Would you transcribe the listing that follows, character for character, and omit its images?

** BEGIN GIVEN DATA **

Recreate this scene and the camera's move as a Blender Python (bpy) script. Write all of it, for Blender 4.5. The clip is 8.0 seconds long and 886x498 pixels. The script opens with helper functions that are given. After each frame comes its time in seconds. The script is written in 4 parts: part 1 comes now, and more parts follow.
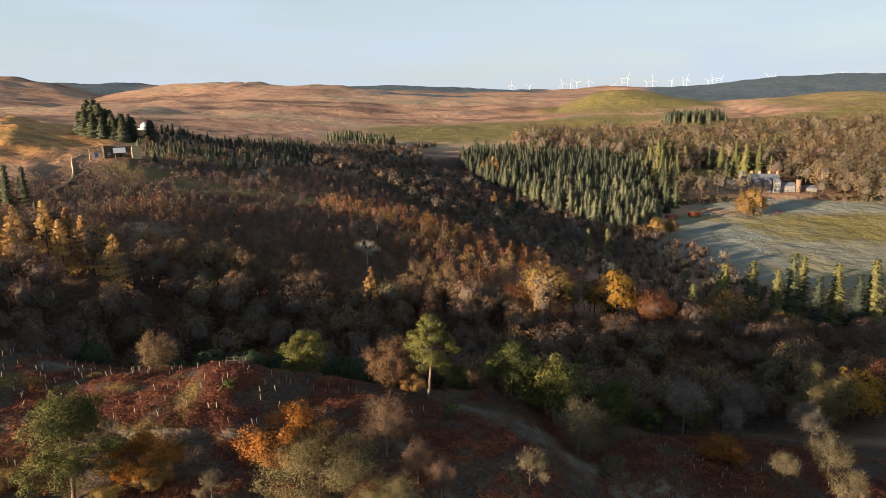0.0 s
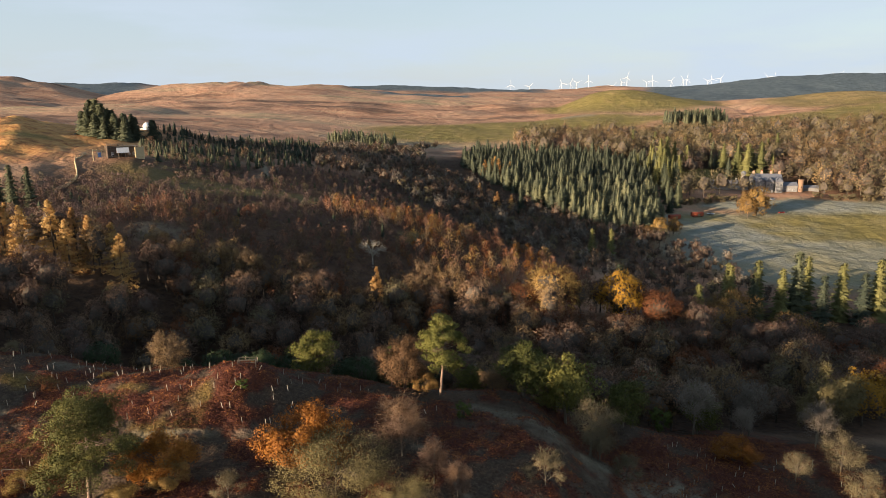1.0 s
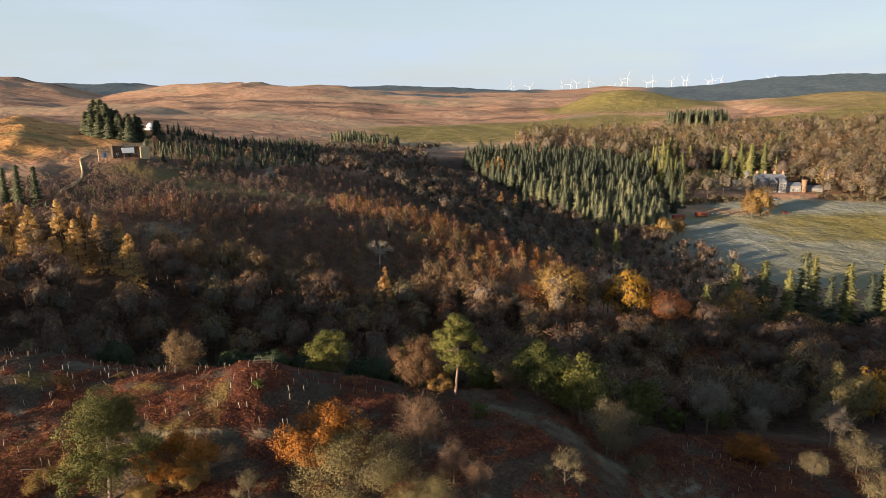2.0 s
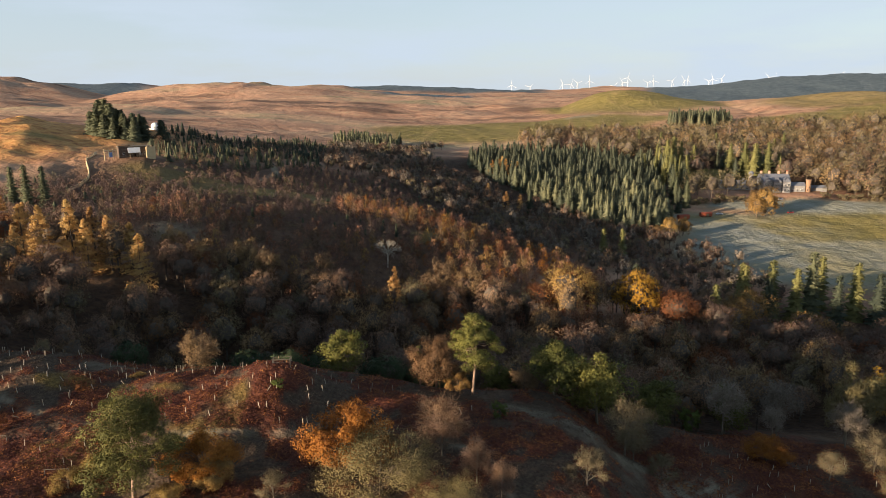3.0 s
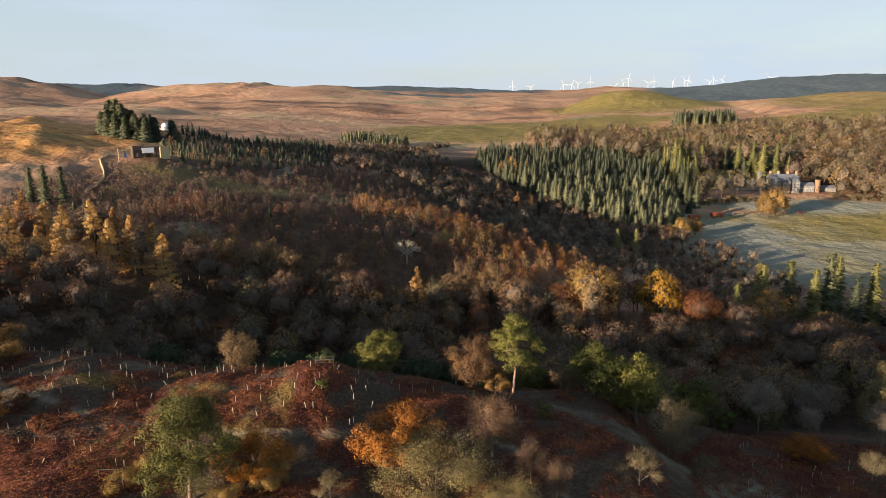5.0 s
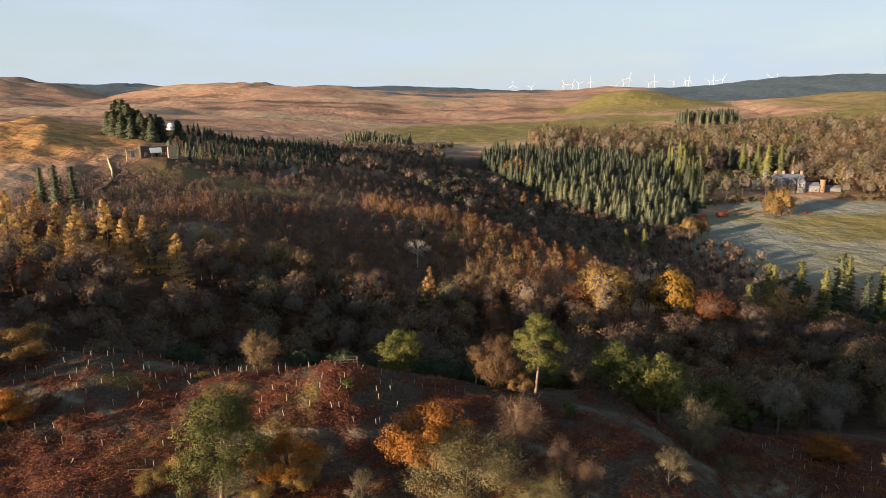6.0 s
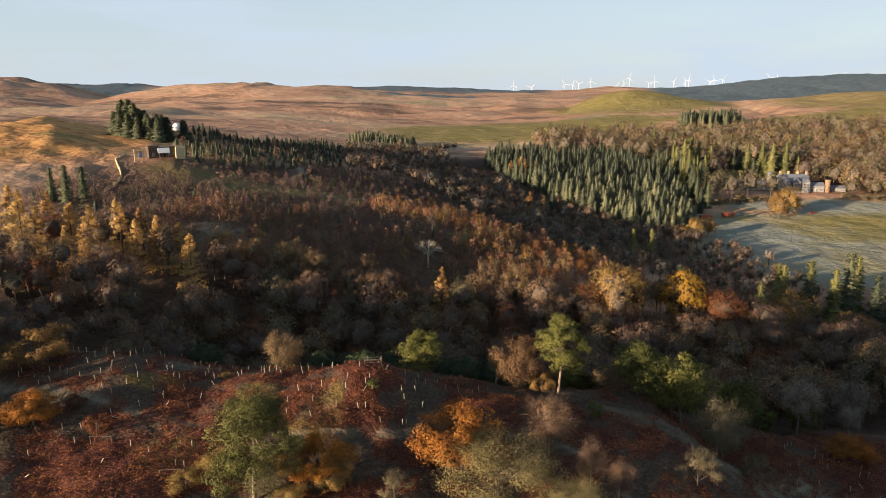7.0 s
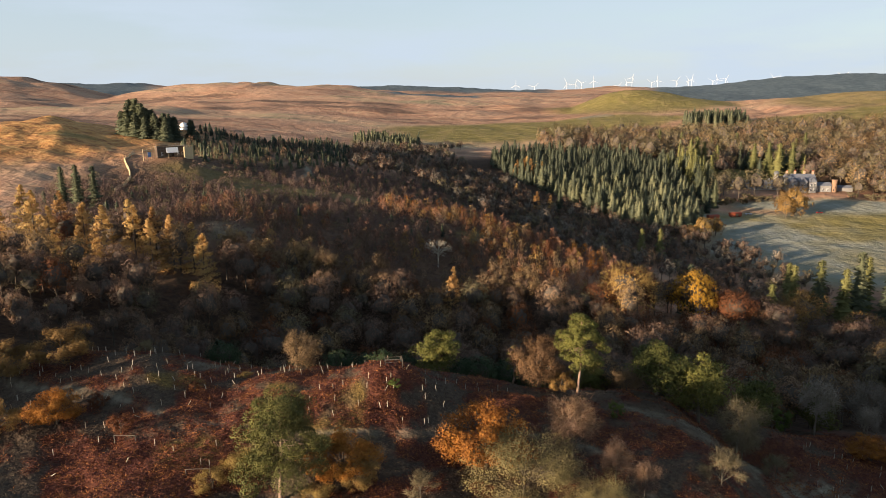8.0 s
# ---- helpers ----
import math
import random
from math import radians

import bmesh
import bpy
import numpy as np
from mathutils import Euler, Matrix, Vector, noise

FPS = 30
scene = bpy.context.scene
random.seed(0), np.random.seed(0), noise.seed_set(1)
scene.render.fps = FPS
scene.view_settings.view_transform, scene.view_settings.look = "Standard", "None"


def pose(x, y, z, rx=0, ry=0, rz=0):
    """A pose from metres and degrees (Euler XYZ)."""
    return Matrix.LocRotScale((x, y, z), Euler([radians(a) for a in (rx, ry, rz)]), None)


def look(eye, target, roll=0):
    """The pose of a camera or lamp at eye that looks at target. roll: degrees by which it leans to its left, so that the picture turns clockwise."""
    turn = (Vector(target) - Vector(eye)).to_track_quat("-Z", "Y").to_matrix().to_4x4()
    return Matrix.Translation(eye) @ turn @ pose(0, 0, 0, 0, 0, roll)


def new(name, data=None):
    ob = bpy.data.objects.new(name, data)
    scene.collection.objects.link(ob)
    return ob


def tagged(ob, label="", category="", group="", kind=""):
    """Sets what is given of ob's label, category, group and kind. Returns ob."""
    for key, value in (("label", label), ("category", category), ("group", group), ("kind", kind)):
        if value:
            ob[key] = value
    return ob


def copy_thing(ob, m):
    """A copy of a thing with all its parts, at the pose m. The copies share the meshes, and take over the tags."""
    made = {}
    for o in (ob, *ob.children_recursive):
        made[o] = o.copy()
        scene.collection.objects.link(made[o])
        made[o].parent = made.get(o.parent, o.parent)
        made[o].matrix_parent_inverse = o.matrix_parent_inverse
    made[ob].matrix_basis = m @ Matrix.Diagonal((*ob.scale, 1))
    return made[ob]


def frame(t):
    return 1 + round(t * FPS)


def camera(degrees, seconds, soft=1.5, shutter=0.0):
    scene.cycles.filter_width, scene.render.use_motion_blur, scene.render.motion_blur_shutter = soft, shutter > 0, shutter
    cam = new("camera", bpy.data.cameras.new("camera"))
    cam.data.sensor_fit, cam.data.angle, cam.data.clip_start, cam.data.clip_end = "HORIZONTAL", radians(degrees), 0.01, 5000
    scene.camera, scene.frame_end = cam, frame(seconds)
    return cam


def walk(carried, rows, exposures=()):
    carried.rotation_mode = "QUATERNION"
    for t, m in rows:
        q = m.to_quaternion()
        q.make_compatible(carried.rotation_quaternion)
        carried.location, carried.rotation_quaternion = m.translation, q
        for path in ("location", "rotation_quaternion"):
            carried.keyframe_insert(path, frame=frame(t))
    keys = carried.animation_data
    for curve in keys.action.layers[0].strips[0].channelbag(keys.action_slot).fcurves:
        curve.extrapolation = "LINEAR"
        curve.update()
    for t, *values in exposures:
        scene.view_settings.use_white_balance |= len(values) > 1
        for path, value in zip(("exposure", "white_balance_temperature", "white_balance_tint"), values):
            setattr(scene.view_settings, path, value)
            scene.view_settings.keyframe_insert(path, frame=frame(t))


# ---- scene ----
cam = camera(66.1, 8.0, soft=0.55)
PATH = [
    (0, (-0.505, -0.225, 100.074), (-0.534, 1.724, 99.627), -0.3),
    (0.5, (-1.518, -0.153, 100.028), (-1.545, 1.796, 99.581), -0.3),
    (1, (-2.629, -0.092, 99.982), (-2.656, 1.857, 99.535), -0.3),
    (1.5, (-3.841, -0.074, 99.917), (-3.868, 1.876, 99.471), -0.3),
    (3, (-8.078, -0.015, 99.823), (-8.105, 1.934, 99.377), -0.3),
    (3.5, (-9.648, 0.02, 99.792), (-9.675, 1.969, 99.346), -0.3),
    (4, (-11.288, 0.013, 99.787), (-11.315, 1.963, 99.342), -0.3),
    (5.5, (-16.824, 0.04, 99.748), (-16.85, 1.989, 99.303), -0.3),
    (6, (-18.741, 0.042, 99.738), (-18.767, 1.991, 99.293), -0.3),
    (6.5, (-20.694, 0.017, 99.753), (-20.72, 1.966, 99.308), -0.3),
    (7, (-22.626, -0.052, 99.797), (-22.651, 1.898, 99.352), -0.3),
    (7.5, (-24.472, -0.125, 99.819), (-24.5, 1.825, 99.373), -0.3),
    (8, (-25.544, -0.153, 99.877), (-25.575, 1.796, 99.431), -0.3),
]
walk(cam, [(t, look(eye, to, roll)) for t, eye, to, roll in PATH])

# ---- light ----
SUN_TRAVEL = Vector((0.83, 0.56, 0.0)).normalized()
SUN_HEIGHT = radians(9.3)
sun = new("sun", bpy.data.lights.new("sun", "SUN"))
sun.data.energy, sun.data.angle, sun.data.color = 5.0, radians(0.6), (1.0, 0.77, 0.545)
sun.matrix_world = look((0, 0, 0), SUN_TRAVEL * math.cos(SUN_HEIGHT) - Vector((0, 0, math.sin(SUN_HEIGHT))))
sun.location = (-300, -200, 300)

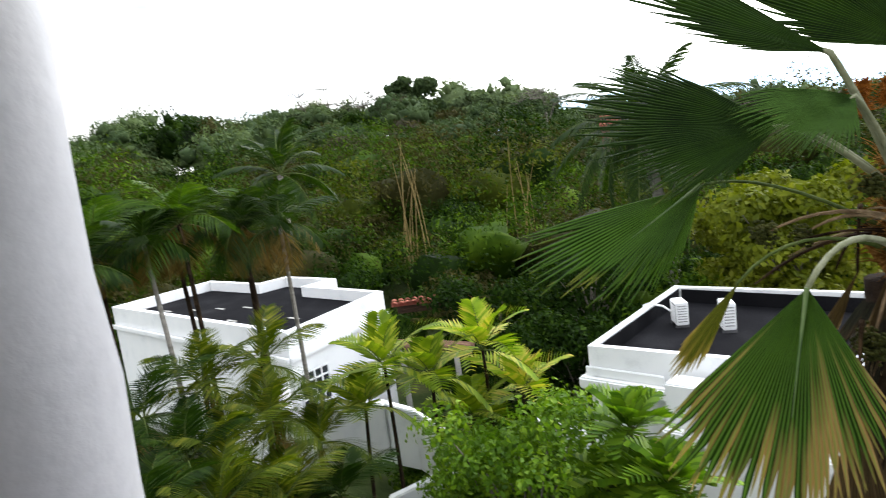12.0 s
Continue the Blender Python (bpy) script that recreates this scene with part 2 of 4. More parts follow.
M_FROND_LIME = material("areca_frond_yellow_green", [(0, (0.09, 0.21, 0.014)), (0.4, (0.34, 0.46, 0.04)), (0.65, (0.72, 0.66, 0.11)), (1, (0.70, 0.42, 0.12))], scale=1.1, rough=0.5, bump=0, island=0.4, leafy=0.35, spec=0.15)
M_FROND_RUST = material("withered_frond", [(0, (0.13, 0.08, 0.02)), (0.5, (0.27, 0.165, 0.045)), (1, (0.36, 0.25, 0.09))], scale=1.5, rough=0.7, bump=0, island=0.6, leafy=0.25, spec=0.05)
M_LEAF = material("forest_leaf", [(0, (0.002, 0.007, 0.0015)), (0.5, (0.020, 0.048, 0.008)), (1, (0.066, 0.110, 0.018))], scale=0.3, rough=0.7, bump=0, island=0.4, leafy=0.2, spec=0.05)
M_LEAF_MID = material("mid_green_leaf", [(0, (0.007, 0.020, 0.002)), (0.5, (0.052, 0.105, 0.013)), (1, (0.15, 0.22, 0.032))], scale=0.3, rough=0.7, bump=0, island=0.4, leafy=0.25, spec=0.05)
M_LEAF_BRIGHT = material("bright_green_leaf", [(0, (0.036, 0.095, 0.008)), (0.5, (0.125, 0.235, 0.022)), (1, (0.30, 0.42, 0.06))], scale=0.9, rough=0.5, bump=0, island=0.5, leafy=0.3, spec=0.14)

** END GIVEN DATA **

- **ANSWER TO THE EXERCISE**
Recreate this scene and the camera's move as a Blender Python (bpy) script. Write all of it, for Blender 4.5. The clip is 8.0 seconds long and 886x498 pixels. The script opens with helper functions that are given. After each frame comes its time in seconds. The script is written in 4 parts: part 1 comes now, and more parts follow.
0.0 s
1.0 s
2.0 s
3.0 s
5.0 s
6.0 s
7.0 s
8.0 s
# ---- helpers ----
import math
import random
from math import radians

import bmesh
import bpy
import numpy as np
from mathutils import Euler, Matrix, Vector, noise

FPS = 30
scene = bpy.context.scene
random.seed(0), np.random.seed(0), noise.seed_set(1)
scene.render.fps = FPS
scene.view_settings.view_transform, scene.view_settings.look = "Standard", "None"


def pose(x, y, z, rx=0, ry=0, rz=0):
    """A pose from metres and degrees (Euler XYZ)."""
    return Matrix.LocRotScale((x, y, z), Euler([radians(a) for a in (rx, ry, rz)]), None)


def look(eye, target, roll=0):
    """The pose of a camera or lamp at eye that looks at target. roll: degrees by which it leans to its left, so that the picture turns clockwise."""
    turn = (Vector(target) - Vector(eye)).to_track_quat("-Z", "Y").to_matrix().to_4x4()
    return Matrix.Translation(eye) @ turn @ pose(0, 0, 0, 0, 0, roll)


def new(name, data=None):
    ob = bpy.data.objects.new(name, data)
    scene.collection.objects.link(ob)
    return ob


def tagged(ob, label="", category="", group="", kind=""):
    """Sets what is given of ob's label, category, group and kind. Returns ob."""
    for key, value in (("label", label), ("category", category), ("group", group), ("kind", kind)):
        if value:
            ob[key] = value
    return ob


def copy_thing(ob, m):
    """A copy of a thing with all its parts, at the pose m. The copies share the meshes, and take over the tags."""
    made = {}
    for o in (ob, *ob.children_recursive):
        made[o] = o.copy()
        scene.collection.objects.link(made[o])
        made[o].parent = made.get(o.parent, o.parent)
        made[o].matrix_parent_inverse = o.matrix_parent_inverse
    made[ob].matrix_basis = m @ Matrix.Diagonal((*ob.scale, 1))
    return made[ob]


def frame(t):
    return 1 + round(t * FPS)


def camera(degrees, seconds, soft=1.5, shutter=0.0):
    scene.cycles.filter_width, scene.render.use_motion_blur, scene.render.motion_blur_shutter = soft, shutter > 0, shutter
    cam = new("camera", bpy.data.cameras.new("camera"))
    cam.data.sensor_fit, cam.data.angle, cam.data.clip_start, cam.data.clip_end = "HORIZONTAL", radians(degrees), 0.01, 5000
    scene.camera, scene.frame_end = cam, frame(seconds)
    return cam


def walk(carried, rows, exposures=()):
    carried.rotation_mode = "QUATERNION"
    for t, m in rows:
        q = m.to_quaternion()
        q.make_compatible(carried.rotation_quaternion)
        carried.location, carried.rotation_quaternion = m.translation, q
        for path in ("location", "rotation_quaternion"):
            carried.keyframe_insert(path, frame=frame(t))
    keys = carried.animation_data
    for curve in keys.action.layers[0].strips[0].channelbag(keys.action_slot).fcurves:
        curve.extrapolation = "LINEAR"
        curve.update()
    for t, *values in exposures:
        scene.view_settings.use_white_balance |= len(values) > 1
        for path, value in zip(("exposure", "white_balance_temperature", "white_balance_tint"), values):
            setattr(scene.view_settings, path, value)
            scene.view_settings.keyframe_insert(path, frame=frame(t))


# ---- scene ----
cam = camera(66.1, 8.0, soft=0.55)
PATH = [
    (0, (-0.505, -0.225, 100.074), (-0.534, 1.724, 99.627), -0.3),
    (0.5, (-1.518, -0.153, 100.028), (-1.545, 1.796, 99.581), -0.3),
    (1, (-2.629, -0.092, 99.982), (-2.656, 1.857, 99.535), -0.3),
    (1.5, (-3.841, -0.074, 99.917), (-3.868, 1.876, 99.471), -0.3),
    (3, (-8.078, -0.015, 99.823), (-8.105, 1.934, 99.377), -0.3),
    (3.5, (-9.648, 0.02, 99.792), (-9.675, 1.969, 99.346), -0.3),
    (4, (-11.288, 0.013, 99.787), (-11.315, 1.963, 99.342), -0.3),
    (5.5, (-16.824, 0.04, 99.748), (-16.85, 1.989, 99.303), -0.3),
    (6, (-18.741, 0.042, 99.738), (-18.767, 1.991, 99.293), -0.3),
    (6.5, (-20.694, 0.017, 99.753), (-20.72, 1.966, 99.308), -0.3),
    (7, (-22.626, -0.052, 99.797), (-22.651, 1.898, 99.352), -0.3),
    (7.5, (-24.472, -0.125, 99.819), (-24.5, 1.825, 99.373), -0.3),
    (8, (-25.544, -0.153, 99.877), (-25.575, 1.796, 99.431), -0.3),
]
walk(cam, [(t, look(eye, to, roll)) for t, eye, to, roll in PATH])

# ---- light ----
SUN_TRAVEL = Vector((0.83, 0.56, 0.0)).normalized()
SUN_HEIGHT = radians(9.3)
sun = new("sun", bpy.data.lights.new("sun", "SUN"))
sun.data.energy, sun.data.angle, sun.data.color = 5.0, radians(0.6), (1.0, 0.77, 0.545)
sun.matrix_world = look((0, 0, 0), SUN_TRAVEL * math.cos(SUN_HEIGHT) - Vector((0, 0, math.sin(SUN_HEIGHT))))
sun.location = (-300, -200, 300)

12.0 s
Continue the Blender Python (bpy) script that recreates this scene with part 2 of 4. More parts follow.
M_FROND_LIME = material("areca_frond_yellow_green", [(0, (0.09, 0.21, 0.014)), (0.4, (0.34, 0.46, 0.04)), (0.65, (0.72, 0.66, 0.11)), (1, (0.70, 0.42, 0.12))], scale=1.1, rough=0.5, bump=0, island=0.4, leafy=0.35, spec=0.15)
M_FROND_RUST = material("withered_frond", [(0, (0.13, 0.08, 0.02)), (0.5, (0.27, 0.165, 0.045)), (1, (0.36, 0.25, 0.09))], scale=1.5, rough=0.7, bump=0, island=0.6, leafy=0.25, spec=0.05)
M_LEAF = material("forest_leaf", [(0, (0.002, 0.007, 0.0015)), (0.5, (0.020, 0.048, 0.008)), (1, (0.066, 0.110, 0.018))], scale=0.3, rough=0.7, bump=0, island=0.4, leafy=0.2, spec=0.05)
M_LEAF_MID = material("mid_green_leaf", [(0, (0.007, 0.020, 0.002)), (0.5, (0.052, 0.105, 0.013)), (1, (0.15, 0.22, 0.032))], scale=0.3, rough=0.7, bump=0, island=0.4, leafy=0.25, spec=0.05)
M_LEAF_BRIGHT = material("bright_green_leaf", [(0, (0.036, 0.095, 0.008)), (0.5, (0.125, 0.235, 0.022)), (1, (0.30, 0.42, 0.06))], scale=0.9, rough=0.5, bump=0, island=0.5, leafy=0.3, spec=0.14)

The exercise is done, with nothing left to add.